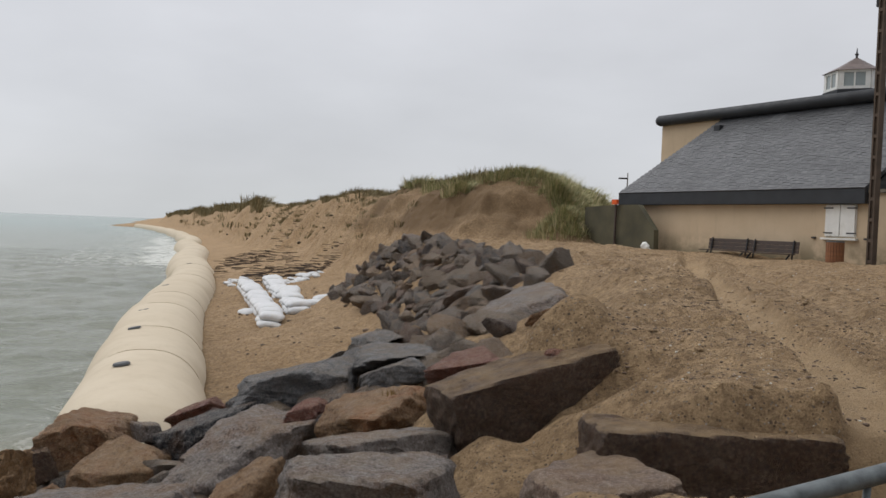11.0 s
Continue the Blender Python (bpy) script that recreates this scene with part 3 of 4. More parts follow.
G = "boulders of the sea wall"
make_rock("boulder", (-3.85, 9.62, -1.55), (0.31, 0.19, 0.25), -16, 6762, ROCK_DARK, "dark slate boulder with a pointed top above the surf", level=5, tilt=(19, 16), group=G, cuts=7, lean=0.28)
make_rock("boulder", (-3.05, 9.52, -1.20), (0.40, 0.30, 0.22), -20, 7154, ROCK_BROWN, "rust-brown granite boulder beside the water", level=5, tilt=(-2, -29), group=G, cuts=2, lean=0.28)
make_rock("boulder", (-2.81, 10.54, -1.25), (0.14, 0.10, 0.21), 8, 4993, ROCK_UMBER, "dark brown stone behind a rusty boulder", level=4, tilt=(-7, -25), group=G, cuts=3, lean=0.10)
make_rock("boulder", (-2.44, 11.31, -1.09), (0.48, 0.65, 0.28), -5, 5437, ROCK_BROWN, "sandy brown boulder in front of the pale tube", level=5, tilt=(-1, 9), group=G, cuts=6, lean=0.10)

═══

- [Aim of the exercise] Quote the data above in full, leaving out the pictures it holds.

- [Answer to the problem]
11.0 s
Continue the Blender Python (bpy) script that recreates this scene with part 3 of 4. More parts follow.
G = "boulders of the sea wall"
make_rock("boulder", (-3.85, 9.62, -1.55), (0.31, 0.19, 0.25), -16, 6762, ROCK_DARK, "dark slate boulder with a pointed top above the surf", level=5, tilt=(19, 16), group=G, cuts=7, lean=0.28)
make_rock("boulder", (-3.05, 9.52, -1.20), (0.40, 0.30, 0.22), -20, 7154, ROCK_BROWN, "rust-brown granite boulder beside the water", level=5, tilt=(-2, -29), group=G, cuts=2, lean=0.28)
make_rock("boulder", (-2.81, 10.54, -1.25), (0.14, 0.10, 0.21), 8, 4993, ROCK_UMBER, "dark brown stone behind a rusty boulder", level=4, tilt=(-7, -25), group=G, cuts=3, lean=0.10)
make_rock("boulder", (-2.44, 11.31, -1.09), (0.48, 0.65, 0.28), -5, 5437, ROCK_BROWN, "sandy brown boulder in front of the pale tube", level=5, tilt=(-1, 9), group=G, cuts=6, lean=0.10)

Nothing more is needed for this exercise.